The key to not ending up in national headlines or fined by an agency for a data breach is to truly understand how secure your enterprise is. If you don’t have the answer to this vital question, your security team is working blindly, which puts your company, its reputation and its customers at an unnecessarily increased risk. Here are the steps to determine how secure your company truly is:
Implement full visibility control over data, tools and service providers
Can you confidently say if your third party tools and service providers are secure? If not, they will weaken your security stance within your network and put your data and assets at risk. Full visibility and control over all data, tools and service providers enables your team to control and optimize everything going on in your network, while ensuring that no part of your security portfolio is impairing your security posture. Not only will this model improve your security view, it will also increase efficiency, IT security agility and optimize existing tools.
Conduct a thorough security rationalization project
With the vast range of disparate security tools available, it’s hard to keep track of which tools are essential. It’s imperative to regularly take inventory of your existing IT security portfolio. Analyze how each security tool and process in the portfolio is adding another level of security and make sure there’s no overlap.
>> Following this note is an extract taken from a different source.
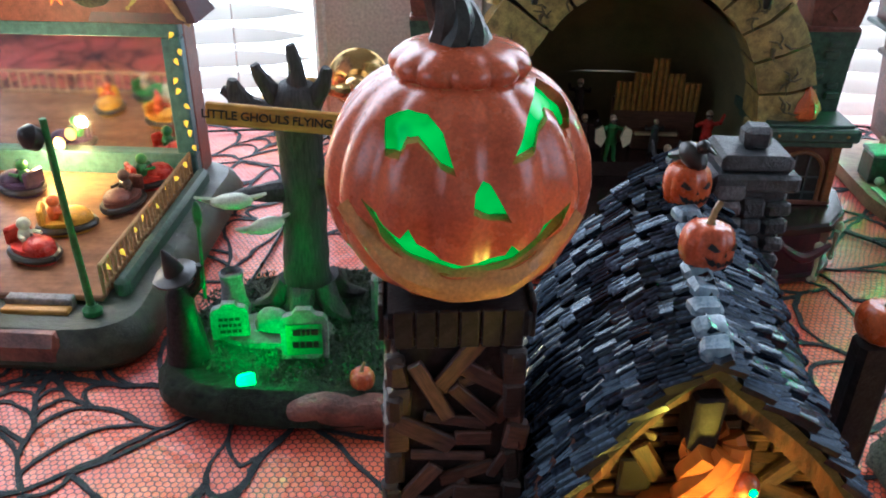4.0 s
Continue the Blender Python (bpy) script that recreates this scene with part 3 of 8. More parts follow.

Here are the four steps I recommend to conduct your security rationalization project:
- Define Your Goal and Work Backwards -While your end goal should be to know how secure your company is, take some time to clearly lay out what your desired overall cybersecurity posture looks like.
- Admit Your Shortcomings - While taking inventory of your existing security portfolio, take a close look at all your tools, processes, systems and team members. Be honest with yourself about what’s missing and/or redundant.
- Map Back to Your Desired Business Outcome -Take time to step back and map your results against your project’s business and security goals. This will help put your security rationalization project in perspective.
- Make It Right - Chances are that you will find something that is wrong, missing, or redundant so invest some time in making your security portfolio right. Once you’ve finalized your security rationalization project, integrate the security tools into the company’s IT security policies to ensure you’re receiving the full security benefits.
Find the right balance between automation and man power
Relying on manual processes using point solutions to determine your security’s state of affairs is a nightmare. However large and efficient your security team is, they simply cannot continuously scale to match hacker’s evolving tactics, and the needs of increasingly demanding security tools. We can see this as the numbers of cyberattacks continue to rapidly outgrowing the number of cybersecurity professionals.
Finding the right balance between automation and manpower often requires a cultural change so reassure your team that automation won’t take their jobs away. In fact, automation will replace the low-intensity, repetitive, defensive work so your team can play offense with high intensity tasks and be able to give accurate status updates regarding security.
How secure is your company? It really does sound like a simple question. Ultimately, it will determine if your security teams are properly focused on your company, its reputation and its assets correctly in the face of increasing threats and IT security complexity.
Implementing full visibility control over data, tools and service providers, conducting a thorough security rationalization project and finding the right balance between automation and man power will finally let you answer this crucial question and protect your organization and its assets.